● **GIVEN DATA**
>> start

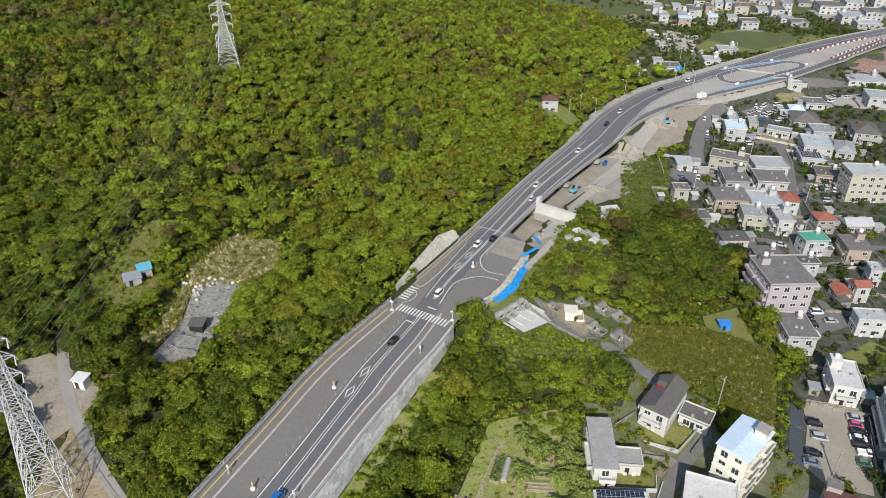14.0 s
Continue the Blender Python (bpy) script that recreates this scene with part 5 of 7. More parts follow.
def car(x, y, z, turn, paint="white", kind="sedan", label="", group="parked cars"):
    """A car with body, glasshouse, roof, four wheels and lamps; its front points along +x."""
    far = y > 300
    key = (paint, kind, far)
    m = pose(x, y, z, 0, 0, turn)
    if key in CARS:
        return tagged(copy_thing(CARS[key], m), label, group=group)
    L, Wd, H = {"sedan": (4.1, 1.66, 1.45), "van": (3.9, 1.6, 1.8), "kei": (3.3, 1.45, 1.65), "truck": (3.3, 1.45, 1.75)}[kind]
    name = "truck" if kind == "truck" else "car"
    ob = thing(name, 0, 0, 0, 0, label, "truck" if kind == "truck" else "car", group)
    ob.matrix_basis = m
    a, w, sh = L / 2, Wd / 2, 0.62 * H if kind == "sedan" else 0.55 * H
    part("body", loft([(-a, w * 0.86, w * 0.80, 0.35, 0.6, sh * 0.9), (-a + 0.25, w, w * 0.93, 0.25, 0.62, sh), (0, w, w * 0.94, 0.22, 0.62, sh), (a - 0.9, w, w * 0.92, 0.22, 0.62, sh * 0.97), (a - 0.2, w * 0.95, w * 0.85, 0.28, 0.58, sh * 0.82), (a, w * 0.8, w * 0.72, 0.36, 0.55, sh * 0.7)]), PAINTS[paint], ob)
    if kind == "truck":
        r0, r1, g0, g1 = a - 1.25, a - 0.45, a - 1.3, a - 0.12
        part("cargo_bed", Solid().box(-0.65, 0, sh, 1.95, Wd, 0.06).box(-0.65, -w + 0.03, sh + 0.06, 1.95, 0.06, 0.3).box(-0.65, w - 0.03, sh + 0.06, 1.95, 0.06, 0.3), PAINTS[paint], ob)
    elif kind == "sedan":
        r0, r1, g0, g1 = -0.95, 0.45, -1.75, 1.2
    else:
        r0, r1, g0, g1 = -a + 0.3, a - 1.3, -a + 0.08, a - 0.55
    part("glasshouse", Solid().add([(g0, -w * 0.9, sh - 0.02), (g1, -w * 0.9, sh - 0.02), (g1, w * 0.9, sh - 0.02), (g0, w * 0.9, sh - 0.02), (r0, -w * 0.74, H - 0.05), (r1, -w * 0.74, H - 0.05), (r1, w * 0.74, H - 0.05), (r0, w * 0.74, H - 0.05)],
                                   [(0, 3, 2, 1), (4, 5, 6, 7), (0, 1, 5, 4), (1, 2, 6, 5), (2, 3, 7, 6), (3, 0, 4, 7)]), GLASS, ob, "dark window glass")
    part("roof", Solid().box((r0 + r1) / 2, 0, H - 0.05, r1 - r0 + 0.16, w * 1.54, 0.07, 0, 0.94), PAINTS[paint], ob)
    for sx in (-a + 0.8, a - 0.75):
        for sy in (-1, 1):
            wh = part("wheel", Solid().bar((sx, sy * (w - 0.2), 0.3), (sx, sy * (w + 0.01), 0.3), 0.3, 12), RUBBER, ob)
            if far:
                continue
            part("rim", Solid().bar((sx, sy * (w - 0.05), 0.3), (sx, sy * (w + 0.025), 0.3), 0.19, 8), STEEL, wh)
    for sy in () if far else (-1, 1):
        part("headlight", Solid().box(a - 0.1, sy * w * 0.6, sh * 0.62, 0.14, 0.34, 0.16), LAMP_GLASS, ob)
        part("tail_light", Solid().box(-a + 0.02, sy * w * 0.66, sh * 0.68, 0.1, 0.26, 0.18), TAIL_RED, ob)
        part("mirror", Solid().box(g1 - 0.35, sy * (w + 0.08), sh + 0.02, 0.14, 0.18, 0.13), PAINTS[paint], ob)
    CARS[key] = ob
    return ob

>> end

● **GIVEN TASK**
Please write out all of the material above without changing a word, and omit any pictures.

● **SOLUTION TO THIS EXERCISE**
14.0 s
Continue the Blender Python (bpy) script that recreates this scene with part 5 of 7. More parts follow.
def car(x, y, z, turn, paint="white", kind="sedan", label="", group="parked cars"):
    """A car with body, glasshouse, roof, four wheels and lamps; its front points along +x."""
    far = y > 300
    key = (paint, kind, far)
    m = pose(x, y, z, 0, 0, turn)
    if key in CARS:
        return tagged(copy_thing(CARS[key], m), label, group=group)
    L, Wd, H = {"sedan": (4.1, 1.66, 1.45), "van": (3.9, 1.6, 1.8), "kei": (3.3, 1.45, 1.65), "truck": (3.3, 1.45, 1.75)}[kind]
    name = "truck" if kind == "truck" else "car"
    ob = thing(name, 0, 0, 0, 0, label, "truck" if kind == "truck" else "car", group)
    ob.matrix_basis = m
    a, w, sh = L / 2, Wd / 2, 0.62 * H if kind == "sedan" else 0.55 * H
    part("body", loft([(-a, w * 0.86, w * 0.80, 0.35, 0.6, sh * 0.9), (-a + 0.25, w, w * 0.93, 0.25, 0.62, sh), (0, w, w * 0.94, 0.22, 0.62, sh), (a - 0.9, w, w * 0.92, 0.22, 0.62, sh * 0.97), (a - 0.2, w * 0.95, w * 0.85, 0.28, 0.58, sh * 0.82), (a, w * 0.8, w * 0.72, 0.36, 0.55, sh * 0.7)]), PAINTS[paint], ob)
    if kind == "truck":
        r0, r1, g0, g1 = a - 1.25, a - 0.45, a - 1.3, a - 0.12
        part("cargo_bed", Solid().box(-0.65, 0, sh, 1.95, Wd, 0.06).box(-0.65, -w + 0.03, sh + 0.06, 1.95, 0.06, 0.3).box(-0.65, w - 0.03, sh + 0.06, 1.95, 0.06, 0.3), PAINTS[paint], ob)
    elif kind == "sedan":
        r0, r1, g0, g1 = -0.95, 0.45, -1.75, 1.2
    else:
        r0, r1, g0, g1 = -a + 0.3, a - 1.3, -a + 0.08, a - 0.55
    part("glasshouse", Solid().add([(g0, -w * 0.9, sh - 0.02), (g1, -w * 0.9, sh - 0.02), (g1, w * 0.9, sh - 0.02), (g0, w * 0.9, sh - 0.02), (r0, -w * 0.74, H - 0.05), (r1, -w * 0.74, H - 0.05), (r1, w * 0.74, H - 0.05), (r0, w * 0.74, H - 0.05)],
                                   [(0, 3, 2, 1), (4, 5, 6, 7), (0, 1, 5, 4), (1, 2, 6, 5), (2, 3, 7, 6), (3, 0, 4, 7)]), GLASS, ob, "dark window glass")
    part("roof", Solid().box((r0 + r1) / 2, 0, H - 0.05, r1 - r0 + 0.16, w * 1.54, 0.07, 0, 0.94), PAINTS[paint], ob)
    for sx in (-a + 0.8, a - 0.75):
        for sy in (-1, 1):
            wh = part("wheel", Solid().bar((sx, sy * (w - 0.2), 0.3), (sx, sy * (w + 0.01), 0.3), 0.3, 12), RUBBER, ob)
            if far:
                continue
            part("rim", Solid().bar((sx, sy * (w - 0.05), 0.3), (sx, sy * (w + 0.025), 0.3), 0.19, 8), STEEL, wh)
    for sy in () if far else (-1, 1):
        part("headlight", Solid().box(a - 0.1, sy * w * 0.6, sh * 0.62, 0.14, 0.34, 0.16), LAMP_GLASS, ob)
        part("tail_light", Solid().box(-a + 0.02, sy * w * 0.66, sh * 0.68, 0.1, 0.26, 0.18), TAIL_RED, ob)
        part("mirror", Solid().box(g1 - 0.35, sy * (w + 0.08), sh + 0.02, 0.14, 0.18, 0.13), PAINTS[paint], ob)
    CARS[key] = ob
    return ob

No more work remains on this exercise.